Mistakes happen to everyone—sometimes they’re how you learn what the line is really doing. Notice the patterns, slow down when rearranging, and remember: the story in the numbers is always there, waiting for you to find it.

Step-by-Step Guide: Using Symbolab’s Line Equations Calculator

Step 1: Enter the Line Equation

• Type it directly using your keyboard.
• Use the math keyboard if you need special symbols (helpful for square roots, fractions, or exponents).
• Upload a photo of a handwritten expression or textbook with your camera if you’re working from paper.
• Use the Chrome extension to screenshot a math problem from any webpage, then upload it.
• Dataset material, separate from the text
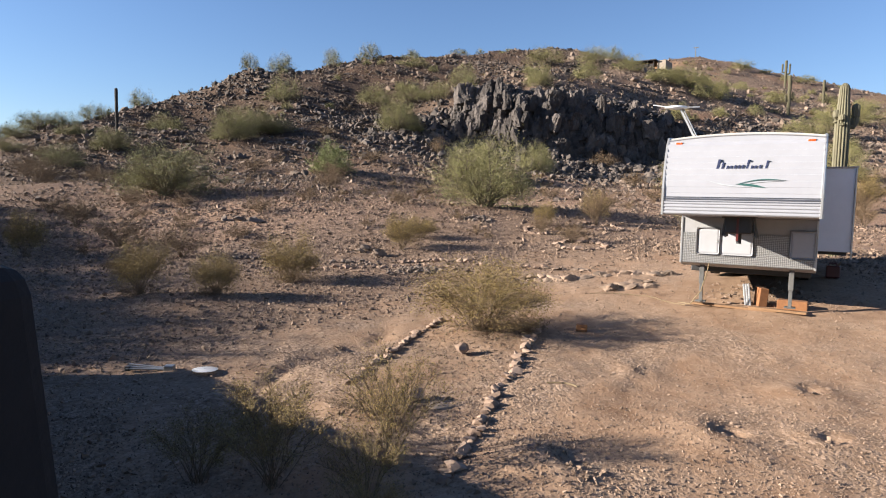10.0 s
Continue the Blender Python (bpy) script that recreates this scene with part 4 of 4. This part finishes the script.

Once your line equation is entered, click the “Go” button.

Step 2: View Step-by-Step Breakdown

• The solution will appear as a step-by-step guide, showing each part of the process clearly.
• You can choose to reveal the answer one step at a time.
• Each step comes with a plain explanation which is helpful if you want to see how the solution unfolds or pause and think along the way.

Step 3: Use Chat with Symbo for Any Queries

• If you’re ever unsure, use the chat feature to ask questions about any step.
• Symbo can clarify steps, explain the reasoning, or help with similar problems.

Step 4: Check Out the Graph

After checking the solution, take a look at the graph to see your line equation visually. The graph helps connect the solution to its real-life path—showing intercepts, slope, and how your line fits on the coordinate plane.

Conclusion

Line equations quietly organize the world around us, from daily budgets to simple plans. Each one reveals a pattern or story, making sense of change. With practice and a bit of patience, you can follow these lines, solve confidently, and see math as a helpful companion in everyday life.